■ **GOAL**
Please list all lines of the material below in which the string "collection" occurs.
Start DATASET EXCERPT
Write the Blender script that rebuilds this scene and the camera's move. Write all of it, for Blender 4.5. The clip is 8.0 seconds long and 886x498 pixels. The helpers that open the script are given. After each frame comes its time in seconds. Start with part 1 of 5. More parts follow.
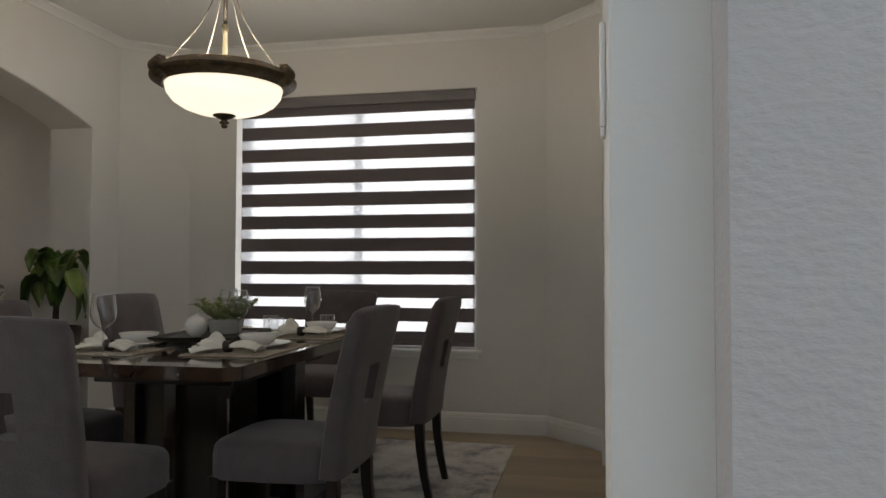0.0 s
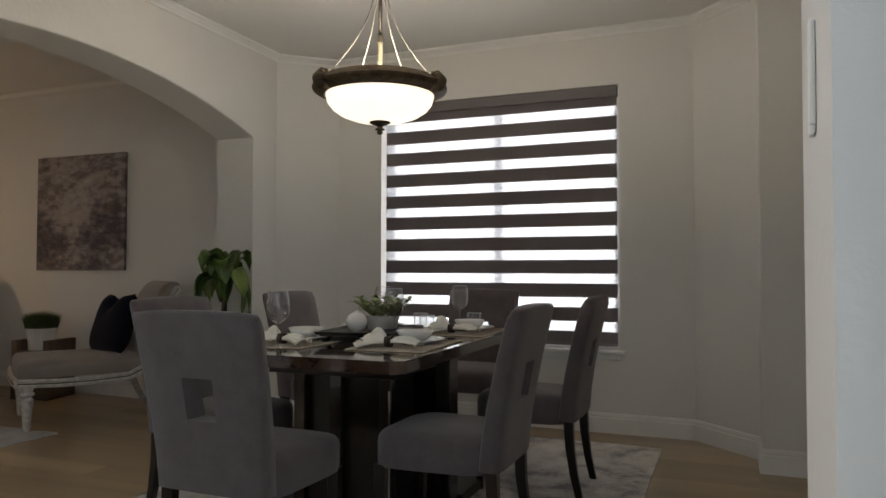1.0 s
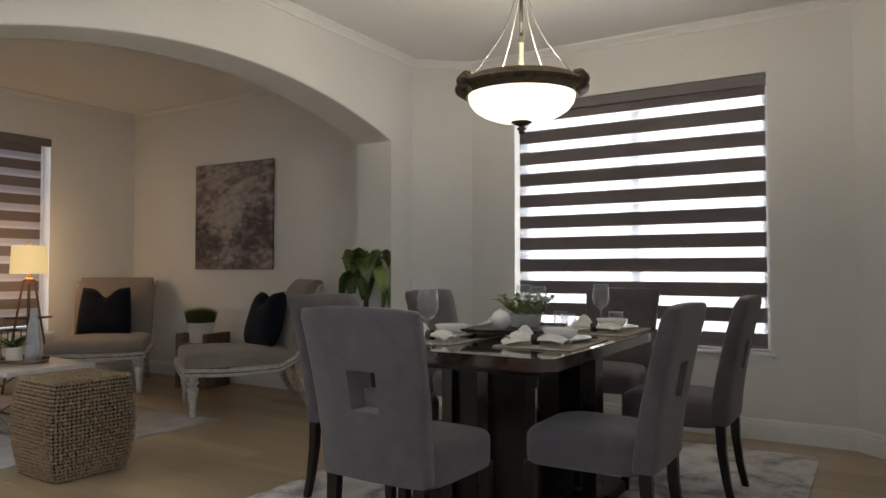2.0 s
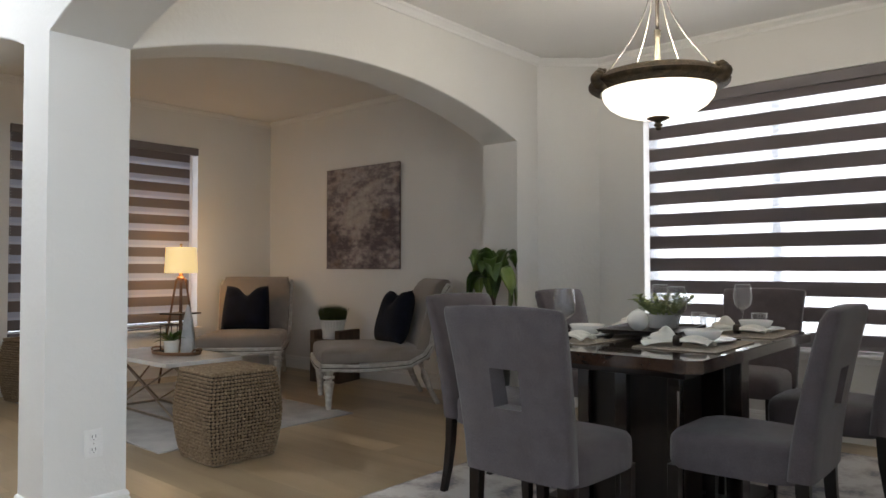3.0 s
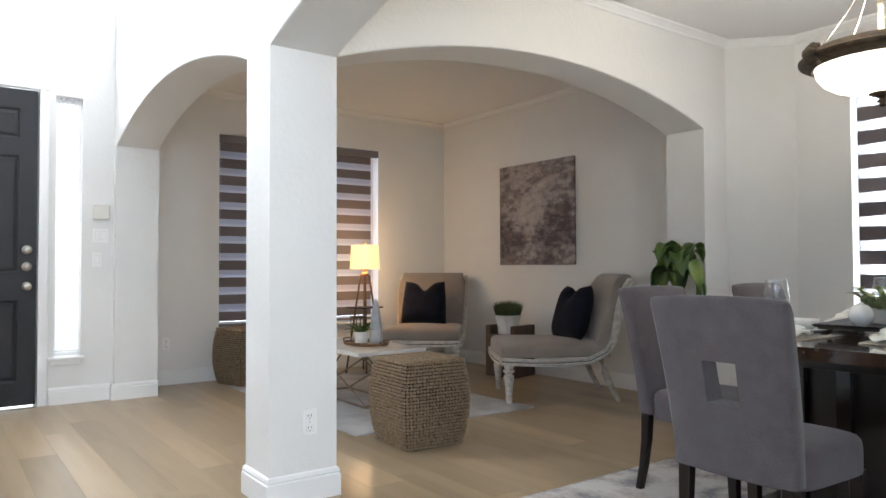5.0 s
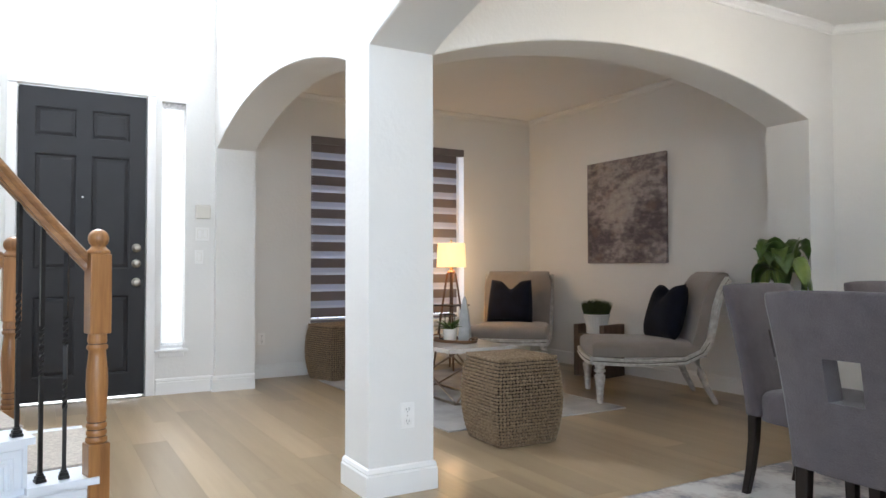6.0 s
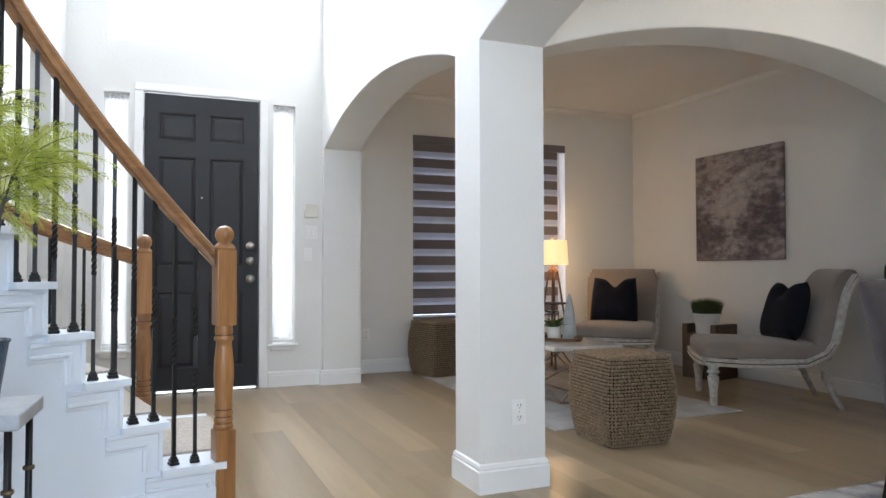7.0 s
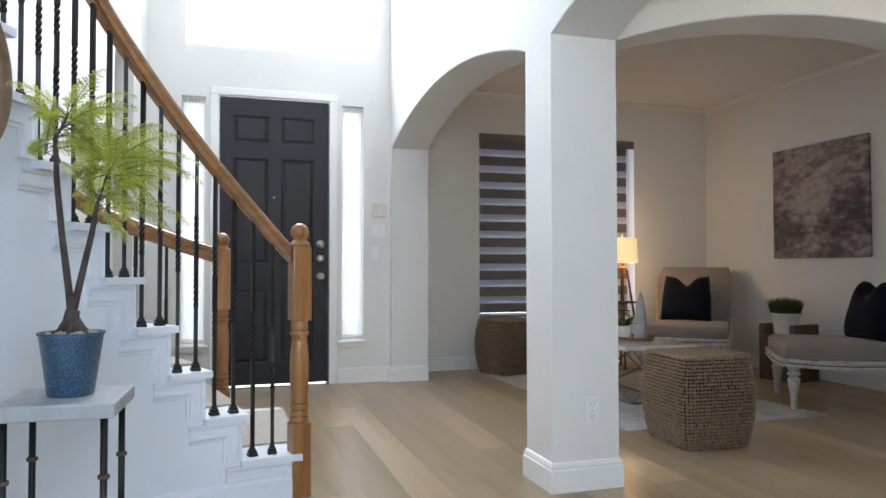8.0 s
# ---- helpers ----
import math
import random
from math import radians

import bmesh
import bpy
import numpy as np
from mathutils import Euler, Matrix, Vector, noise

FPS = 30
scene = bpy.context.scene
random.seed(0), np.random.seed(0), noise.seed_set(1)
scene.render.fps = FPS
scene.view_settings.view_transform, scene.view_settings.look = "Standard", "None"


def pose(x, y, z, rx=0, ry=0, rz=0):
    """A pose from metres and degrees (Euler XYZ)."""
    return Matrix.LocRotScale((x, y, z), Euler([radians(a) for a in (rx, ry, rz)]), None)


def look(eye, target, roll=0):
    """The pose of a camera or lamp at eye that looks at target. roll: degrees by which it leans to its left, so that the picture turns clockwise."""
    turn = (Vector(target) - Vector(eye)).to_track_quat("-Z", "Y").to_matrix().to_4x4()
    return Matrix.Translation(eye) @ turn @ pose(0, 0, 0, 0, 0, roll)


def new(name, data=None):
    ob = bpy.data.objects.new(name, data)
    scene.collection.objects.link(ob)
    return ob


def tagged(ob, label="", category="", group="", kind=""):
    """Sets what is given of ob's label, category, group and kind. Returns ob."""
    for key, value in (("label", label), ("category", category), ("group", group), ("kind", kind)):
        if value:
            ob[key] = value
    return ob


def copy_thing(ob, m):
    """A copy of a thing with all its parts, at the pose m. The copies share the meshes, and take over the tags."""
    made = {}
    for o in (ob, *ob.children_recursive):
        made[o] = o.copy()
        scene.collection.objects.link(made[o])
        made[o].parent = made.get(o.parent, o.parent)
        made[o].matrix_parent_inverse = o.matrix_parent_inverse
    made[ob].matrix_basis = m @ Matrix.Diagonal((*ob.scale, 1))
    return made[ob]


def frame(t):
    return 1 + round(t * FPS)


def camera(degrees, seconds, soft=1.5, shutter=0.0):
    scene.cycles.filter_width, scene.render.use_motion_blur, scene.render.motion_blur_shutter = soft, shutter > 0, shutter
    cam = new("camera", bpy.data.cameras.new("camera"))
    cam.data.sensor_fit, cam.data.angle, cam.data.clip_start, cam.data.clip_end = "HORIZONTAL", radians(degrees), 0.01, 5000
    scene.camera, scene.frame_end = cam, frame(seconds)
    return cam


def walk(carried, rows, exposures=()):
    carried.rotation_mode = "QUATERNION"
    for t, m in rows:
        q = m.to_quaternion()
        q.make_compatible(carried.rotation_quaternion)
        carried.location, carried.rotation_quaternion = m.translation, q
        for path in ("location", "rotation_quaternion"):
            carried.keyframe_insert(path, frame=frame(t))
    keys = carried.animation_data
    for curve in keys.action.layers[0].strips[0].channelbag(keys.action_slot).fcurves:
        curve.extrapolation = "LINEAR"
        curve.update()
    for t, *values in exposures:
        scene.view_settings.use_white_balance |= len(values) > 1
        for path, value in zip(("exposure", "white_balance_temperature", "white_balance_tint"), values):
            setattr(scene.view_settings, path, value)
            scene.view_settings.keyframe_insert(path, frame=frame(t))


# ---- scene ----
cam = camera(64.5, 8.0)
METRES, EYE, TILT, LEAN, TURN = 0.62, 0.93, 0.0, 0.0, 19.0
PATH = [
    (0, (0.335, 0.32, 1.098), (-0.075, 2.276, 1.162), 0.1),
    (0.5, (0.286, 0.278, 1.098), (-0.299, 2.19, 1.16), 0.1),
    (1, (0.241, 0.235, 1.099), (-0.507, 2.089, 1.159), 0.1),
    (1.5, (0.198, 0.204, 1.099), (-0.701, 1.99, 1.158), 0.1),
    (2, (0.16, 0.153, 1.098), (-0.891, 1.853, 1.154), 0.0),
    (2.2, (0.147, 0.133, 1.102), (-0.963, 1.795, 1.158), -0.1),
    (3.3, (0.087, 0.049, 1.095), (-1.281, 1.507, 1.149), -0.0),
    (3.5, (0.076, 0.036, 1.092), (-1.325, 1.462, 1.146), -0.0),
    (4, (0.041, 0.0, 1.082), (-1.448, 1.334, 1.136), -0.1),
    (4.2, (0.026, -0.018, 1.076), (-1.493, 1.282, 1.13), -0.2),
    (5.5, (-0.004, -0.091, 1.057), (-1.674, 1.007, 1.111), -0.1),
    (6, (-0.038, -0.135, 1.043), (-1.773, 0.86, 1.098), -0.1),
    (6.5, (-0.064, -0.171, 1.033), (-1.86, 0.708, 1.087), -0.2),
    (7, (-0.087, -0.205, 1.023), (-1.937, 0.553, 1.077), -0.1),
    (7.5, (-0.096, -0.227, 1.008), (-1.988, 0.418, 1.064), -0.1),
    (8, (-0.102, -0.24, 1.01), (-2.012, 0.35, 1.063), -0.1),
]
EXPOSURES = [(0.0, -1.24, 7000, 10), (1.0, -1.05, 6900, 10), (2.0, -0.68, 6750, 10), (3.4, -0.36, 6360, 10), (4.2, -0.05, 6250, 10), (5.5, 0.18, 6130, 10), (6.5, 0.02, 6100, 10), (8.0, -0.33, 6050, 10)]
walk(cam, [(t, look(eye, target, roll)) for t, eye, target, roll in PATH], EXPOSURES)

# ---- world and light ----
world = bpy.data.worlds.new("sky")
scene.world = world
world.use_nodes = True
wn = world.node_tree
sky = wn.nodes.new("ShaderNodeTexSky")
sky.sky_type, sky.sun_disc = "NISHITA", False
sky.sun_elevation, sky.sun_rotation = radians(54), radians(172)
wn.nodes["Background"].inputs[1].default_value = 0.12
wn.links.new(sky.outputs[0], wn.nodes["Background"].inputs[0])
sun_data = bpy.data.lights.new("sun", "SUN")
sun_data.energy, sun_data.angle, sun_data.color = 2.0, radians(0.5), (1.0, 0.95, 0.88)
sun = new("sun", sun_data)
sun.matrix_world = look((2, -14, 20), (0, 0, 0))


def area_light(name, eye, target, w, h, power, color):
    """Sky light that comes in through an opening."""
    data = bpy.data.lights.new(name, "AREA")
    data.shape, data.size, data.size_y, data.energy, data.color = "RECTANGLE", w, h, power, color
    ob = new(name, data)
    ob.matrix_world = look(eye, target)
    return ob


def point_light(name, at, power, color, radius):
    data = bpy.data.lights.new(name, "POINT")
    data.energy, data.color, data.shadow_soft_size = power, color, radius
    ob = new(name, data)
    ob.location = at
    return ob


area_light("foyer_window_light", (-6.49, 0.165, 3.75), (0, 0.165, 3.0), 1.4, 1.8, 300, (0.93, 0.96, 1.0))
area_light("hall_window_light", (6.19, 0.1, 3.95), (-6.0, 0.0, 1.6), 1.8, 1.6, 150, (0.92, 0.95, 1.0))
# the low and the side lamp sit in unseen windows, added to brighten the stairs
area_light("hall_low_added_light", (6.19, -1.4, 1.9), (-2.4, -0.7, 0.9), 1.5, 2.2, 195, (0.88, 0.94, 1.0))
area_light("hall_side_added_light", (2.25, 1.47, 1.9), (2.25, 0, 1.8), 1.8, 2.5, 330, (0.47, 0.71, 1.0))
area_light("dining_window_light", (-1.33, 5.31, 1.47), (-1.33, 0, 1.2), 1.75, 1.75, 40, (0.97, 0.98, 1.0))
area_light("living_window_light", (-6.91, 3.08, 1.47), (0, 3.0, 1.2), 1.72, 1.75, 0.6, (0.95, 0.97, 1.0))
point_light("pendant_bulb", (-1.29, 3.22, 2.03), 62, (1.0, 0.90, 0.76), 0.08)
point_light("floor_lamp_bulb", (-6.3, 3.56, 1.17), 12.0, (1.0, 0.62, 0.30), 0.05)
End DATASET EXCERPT
■ **CORRECT ANSWER**
    scene.collection.objects.link(ob)
        scene.collection.objects.link(made[o])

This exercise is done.